Records from a dataset
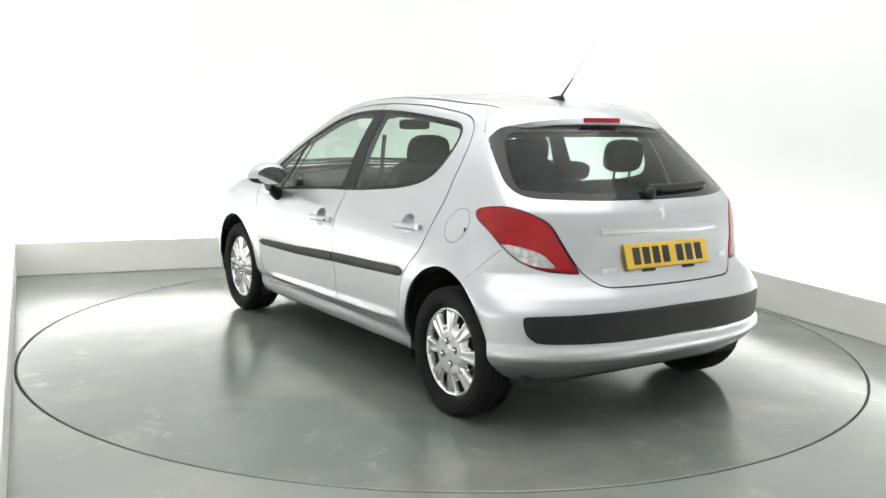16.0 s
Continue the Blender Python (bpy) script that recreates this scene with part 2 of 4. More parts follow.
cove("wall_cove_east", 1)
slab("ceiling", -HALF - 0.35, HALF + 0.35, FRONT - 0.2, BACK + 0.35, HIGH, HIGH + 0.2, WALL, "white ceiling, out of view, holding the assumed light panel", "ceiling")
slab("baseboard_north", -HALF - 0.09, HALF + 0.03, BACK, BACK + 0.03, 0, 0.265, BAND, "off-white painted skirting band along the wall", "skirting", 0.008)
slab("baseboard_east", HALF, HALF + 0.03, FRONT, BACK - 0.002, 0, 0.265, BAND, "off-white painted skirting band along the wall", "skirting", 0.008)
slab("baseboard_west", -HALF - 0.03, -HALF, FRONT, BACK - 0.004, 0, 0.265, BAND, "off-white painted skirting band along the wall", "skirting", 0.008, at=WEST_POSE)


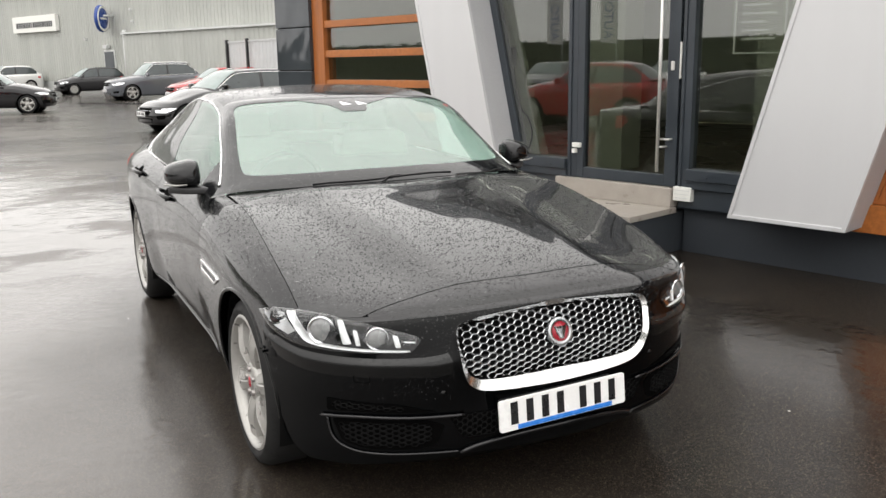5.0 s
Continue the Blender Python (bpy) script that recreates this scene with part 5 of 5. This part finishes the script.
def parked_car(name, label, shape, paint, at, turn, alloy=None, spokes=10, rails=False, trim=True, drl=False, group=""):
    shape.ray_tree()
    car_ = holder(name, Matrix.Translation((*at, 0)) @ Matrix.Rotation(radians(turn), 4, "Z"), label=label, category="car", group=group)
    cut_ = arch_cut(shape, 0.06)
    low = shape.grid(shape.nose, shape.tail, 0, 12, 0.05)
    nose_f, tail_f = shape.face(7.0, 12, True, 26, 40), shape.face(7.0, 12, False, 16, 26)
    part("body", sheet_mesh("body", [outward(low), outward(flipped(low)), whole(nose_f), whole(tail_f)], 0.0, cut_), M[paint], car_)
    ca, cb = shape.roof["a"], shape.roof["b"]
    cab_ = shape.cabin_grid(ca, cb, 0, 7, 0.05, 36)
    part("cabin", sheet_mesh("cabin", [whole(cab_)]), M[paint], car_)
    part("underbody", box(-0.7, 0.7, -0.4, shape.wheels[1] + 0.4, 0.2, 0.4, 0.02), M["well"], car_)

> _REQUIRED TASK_
Ignore the images and quote every line of the listing exactly.

> _WORKED ANSWER_
16.0 s
Continue the Blender Python (bpy) script that recreates this scene with part 2 of 4. More parts follow.
cove("wall_cove_east", 1)
slab("ceiling", -HALF - 0.35, HALF + 0.35, FRONT - 0.2, BACK + 0.35, HIGH, HIGH + 0.2, WALL, "white ceiling, out of view, holding the assumed light panel", "ceiling")
slab("baseboard_north", -HALF - 0.09, HALF + 0.03, BACK, BACK + 0.03, 0, 0.265, BAND, "off-white painted skirting band along the wall", "skirting", 0.008)
slab("baseboard_east", HALF, HALF + 0.03, FRONT, BACK - 0.002, 0, 0.265, BAND, "off-white painted skirting band along the wall", "skirting", 0.008)
slab("baseboard_west", -HALF - 0.03, -HALF, FRONT, BACK - 0.004, 0, 0.265, BAND, "off-white painted skirting band along the wall", "skirting", 0.008, at=WEST_POSE)


5.0 s
Continue the Blender Python (bpy) script that recreates this scene with part 5 of 5. This part finishes the script.
def parked_car(name, label, shape, paint, at, turn, alloy=None, spokes=10, rails=False, trim=True, drl=False, group=""):
    shape.ray_tree()
    car_ = holder(name, Matrix.Translation((*at, 0)) @ Matrix.Rotation(radians(turn), 4, "Z"), label=label, category="car", group=group)
    cut_ = arch_cut(shape, 0.06)
    low = shape.grid(shape.nose, shape.tail, 0, 12, 0.05)
    nose_f, tail_f = shape.face(7.0, 12, True, 26, 40), shape.face(7.0, 12, False, 16, 26)
    part("body", sheet_mesh("body", [outward(low), outward(flipped(low)), whole(nose_f), whole(tail_f)], 0.0, cut_), M[paint], car_)
    ca, cb = shape.roof["a"], shape.roof["b"]
    cab_ = shape.cabin_grid(ca, cb, 0, 7, 0.05, 36)
    part("cabin", sheet_mesh("cabin", [whole(cab_)]), M[paint], car_)
    part("underbody", box(-0.7, 0.7, -0.4, shape.wheels[1] + 0.4, 0.2, 0.4, 0.02), M["well"], car_)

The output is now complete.